A movant for  [*3] a preliminary injunction must demonstrate "(1) a substantial likelihood of success on the merits, (2) a substantial threat that failure to grant the injunction will result in irreparable injury, (3) the threatened injury outweighs any damage that the injunction may cause the opposing party, and (4) the injunction will not disserve the public interest." Lakedreams, 932 F.2d at 1107. The decision to deny a preliminary injunction is reviewed for an abuse of discretion and will be reversed "only under extraordinary circumstances." White v. Carlucci, 862 F.2d 1209, 1211 (5th Cir. 1989).

Reeves alleged that absent any proof that Wells Fargo  was a holder in due course of the promissory note and deed of trust, it had no legal standing to foreclose on the property in question. She also alleged that foreclosure was improper because the note had been rescinded and rendered void by its separation from the deed of trust. In denying the motion, the district court concluded that Reeves had failed to show a substantial likelihood of success on the merits.

To the extent that the district court denied Reeves preliminary injunctive relief, she has failed to show that it was an abuse of discretion. See  [*4] id. Reeves does not reassert her claim that the note had been rescinded, nor does she dispute the district court's finding that she had not made a payment on the note since November 2009. The district court reasoned that Reeves's suspicion that Wells Fargo  was not the true holder in due course of the note, in light of documentary evidence to the contrary, was insufficient to relieve her of her obligation to pay that note. Reeves has failed to provide any law to the contrary.
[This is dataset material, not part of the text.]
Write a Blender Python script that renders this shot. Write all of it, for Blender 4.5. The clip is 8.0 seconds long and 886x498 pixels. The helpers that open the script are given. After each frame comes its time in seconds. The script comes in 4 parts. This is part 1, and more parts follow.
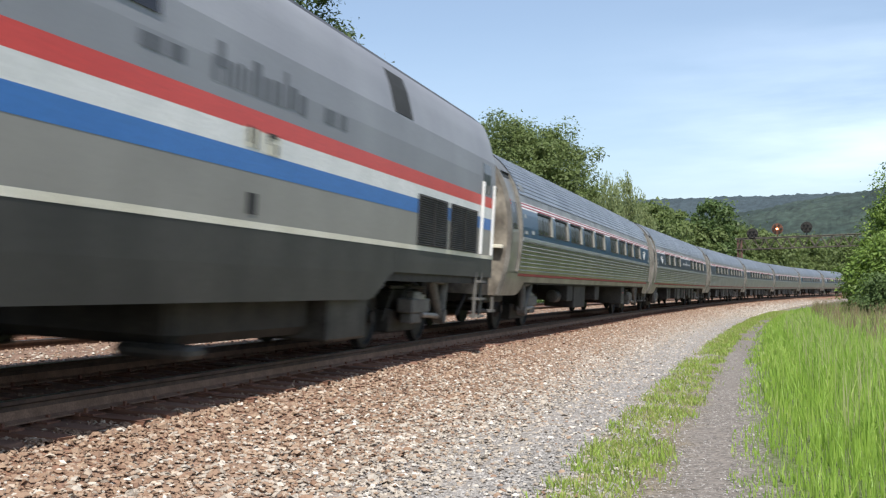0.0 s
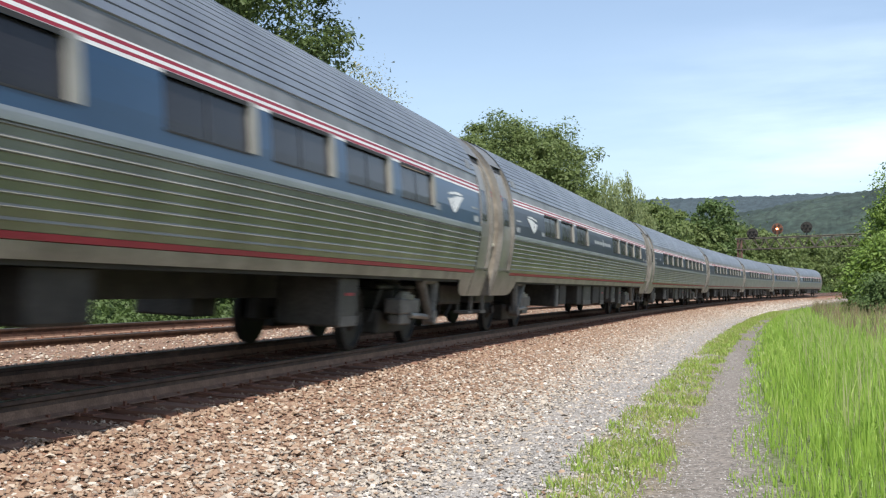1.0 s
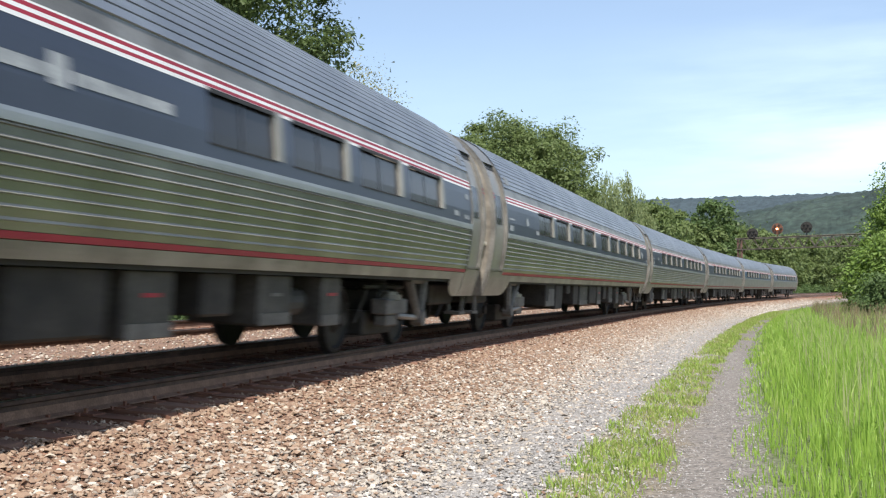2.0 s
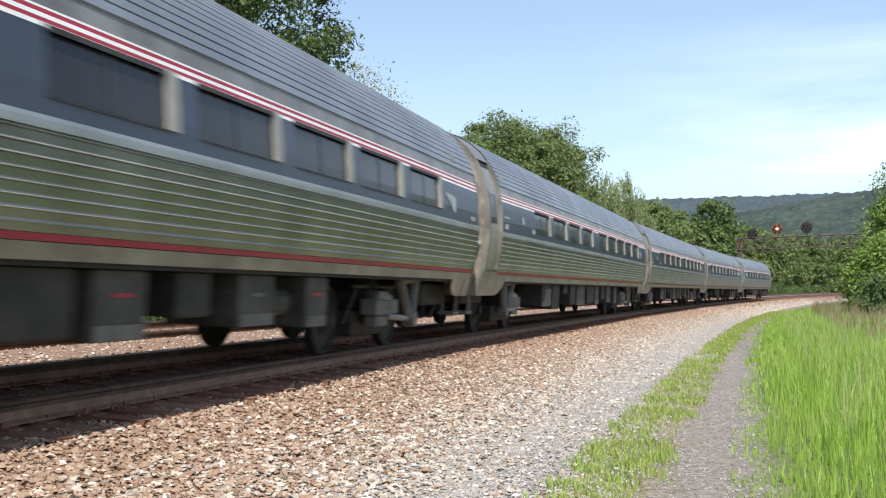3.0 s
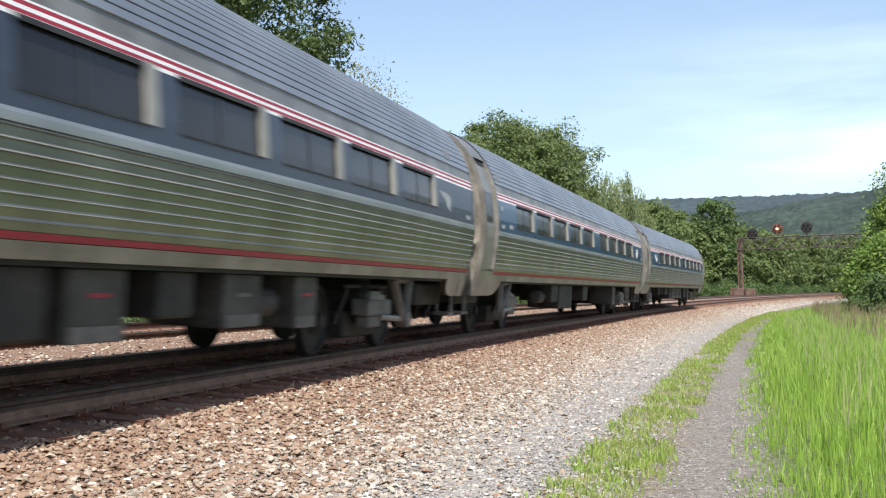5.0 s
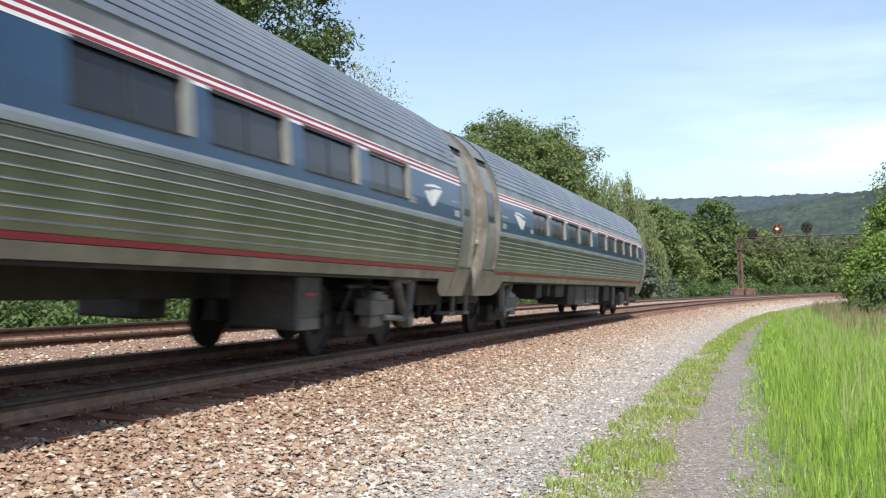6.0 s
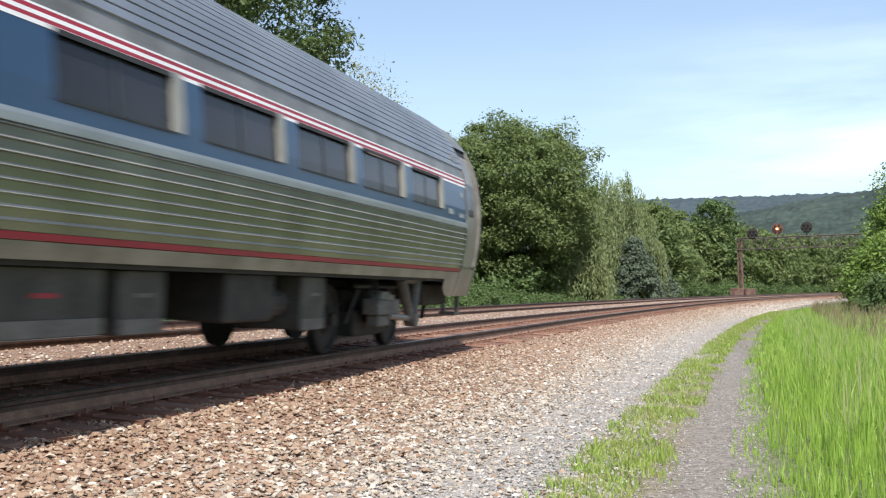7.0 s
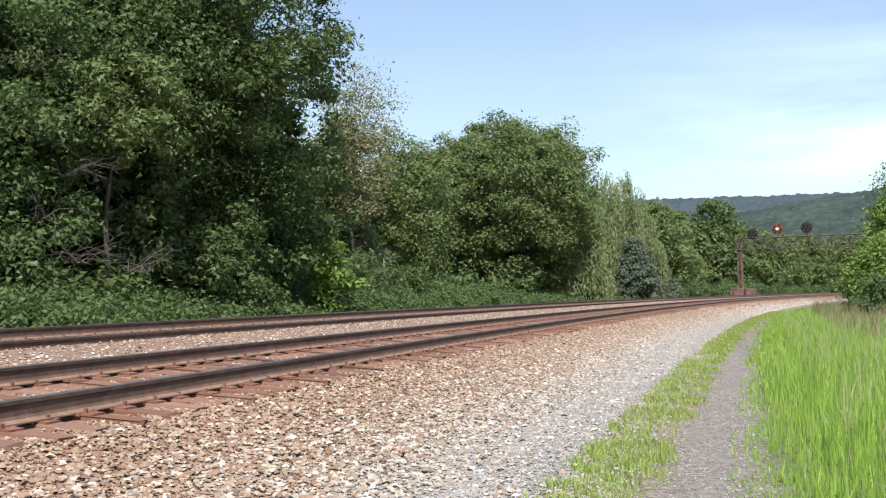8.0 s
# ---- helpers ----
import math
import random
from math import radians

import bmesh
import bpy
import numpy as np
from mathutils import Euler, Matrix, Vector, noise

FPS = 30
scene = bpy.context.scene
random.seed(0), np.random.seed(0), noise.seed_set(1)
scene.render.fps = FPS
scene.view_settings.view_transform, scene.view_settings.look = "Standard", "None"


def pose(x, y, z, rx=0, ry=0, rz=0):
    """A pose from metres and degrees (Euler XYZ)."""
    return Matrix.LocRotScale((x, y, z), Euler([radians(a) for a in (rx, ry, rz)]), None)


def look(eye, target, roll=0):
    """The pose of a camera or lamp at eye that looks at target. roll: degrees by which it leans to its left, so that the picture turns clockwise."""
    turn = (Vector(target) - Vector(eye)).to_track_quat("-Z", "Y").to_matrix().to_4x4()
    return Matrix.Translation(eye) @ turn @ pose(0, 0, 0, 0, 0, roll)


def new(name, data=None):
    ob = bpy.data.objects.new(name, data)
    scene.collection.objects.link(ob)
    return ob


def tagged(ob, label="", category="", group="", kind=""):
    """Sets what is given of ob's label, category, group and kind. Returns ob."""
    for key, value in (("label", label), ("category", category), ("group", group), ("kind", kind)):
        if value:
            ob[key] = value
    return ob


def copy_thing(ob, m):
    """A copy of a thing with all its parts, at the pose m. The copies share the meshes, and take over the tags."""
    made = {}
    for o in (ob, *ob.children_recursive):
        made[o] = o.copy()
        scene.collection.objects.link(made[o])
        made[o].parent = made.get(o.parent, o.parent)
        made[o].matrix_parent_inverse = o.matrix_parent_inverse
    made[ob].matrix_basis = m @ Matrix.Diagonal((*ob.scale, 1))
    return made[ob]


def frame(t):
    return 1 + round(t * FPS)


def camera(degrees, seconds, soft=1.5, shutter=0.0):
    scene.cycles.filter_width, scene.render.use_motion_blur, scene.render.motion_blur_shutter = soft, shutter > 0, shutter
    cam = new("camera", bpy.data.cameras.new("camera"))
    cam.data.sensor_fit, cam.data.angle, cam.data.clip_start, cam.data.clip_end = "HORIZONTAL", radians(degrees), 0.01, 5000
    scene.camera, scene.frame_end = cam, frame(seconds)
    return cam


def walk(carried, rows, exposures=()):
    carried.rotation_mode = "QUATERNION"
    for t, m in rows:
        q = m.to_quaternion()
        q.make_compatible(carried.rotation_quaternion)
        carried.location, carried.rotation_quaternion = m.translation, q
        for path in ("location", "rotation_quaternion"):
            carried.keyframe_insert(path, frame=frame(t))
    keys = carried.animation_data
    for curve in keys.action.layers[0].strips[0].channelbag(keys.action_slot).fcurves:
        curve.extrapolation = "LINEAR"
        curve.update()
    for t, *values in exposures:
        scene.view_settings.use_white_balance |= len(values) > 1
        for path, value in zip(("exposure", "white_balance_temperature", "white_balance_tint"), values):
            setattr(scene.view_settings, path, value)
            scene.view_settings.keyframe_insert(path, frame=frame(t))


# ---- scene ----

# ---- the camera and its place ----
CAM_POSE = Matrix.Translation((0, 0, 0.701)) @ pose(0, 0, 0, 92.556, 0, 0) @ pose(0, 0, 0, 0, 0, -1.066)
cam = camera(44.02, 8.0, soft=1.25, shutter=0.22)
walk(cam, [(0.0, CAM_POSE), (8.0, CAM_POSE)], exposures=[(0.0, 0.42, 6350, 10), (0.5, 0.40, 6350, 10), (1.1, 0.54, 6350, 10), (1.7, 0.60, 6350, 10), (3.0, 0.62, 6350, 10), (8.0, 0.62, 6350, 10)])

# ---- sky and sun ----
SUN_EL, SUN_X, SUN_Y = radians(54.5), 0.09, -0.996
world = bpy.data.worlds.new("sky")
scene.world = world
world.use_nodes = True
wn, wl = world.node_tree.nodes, world.node_tree.links
wn.clear()
sky = wn.new("ShaderNodeTexSky")
sky.sky_type, sky.sun_disc = "NISHITA", False
sky.sun_elevation, sky.sun_rotation = SUN_EL, math.atan2(SUN_X, SUN_Y)
sky.air_density, sky.dust_density, sky.ozone_density = 1.0, 1.0, 1.0
coord = wn.new("ShaderNodeTexCoord")
stretch = wn.new("ShaderNodeMapping")
stretch.inputs["Scale"].default_value = (1.3, 1.3, 8.0)
stretch.inputs["Location"].default_value = (0.35, 0.2, 0.55)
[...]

Further, Reeves acknowledges that she did not cogently articulate her claims before the district court but argues that "based on the facts as now more clearly understood and articulated," she has established a high likelihood of success on the merits. However, because her contentions that the foreclosure notice was flawed, that the assignment and transfer of the note and deed of trust to Wells Fargo  was defective, that the undated endorsements were ineffective, and that there is no proof of a nominee agreement between the original lender and Mortgage Electronic Registration Systems, Inc. (MERS) were not presented to the district court, we may not consider them on appeal. See Leverette v. Louisville Ladder Co., 183 F.3d 339, 342 (5th Cir. 1999)  [*5] (noting that a party may not raise a new theory of relief for the first time on appeal). Likewise, to the extent Reeves relies on documentary evidence that was not before the district court, such evidence may not be considered on appeal. See Theriot v. Parish of Jefferson, 185 F.3d 477, 491 n.26 (5th Cir. 1999) ("An appellate court may not consider new evidence furnished for the first time on appeal and may not consider facts which were not before the district court at the time of the challenged ruling.").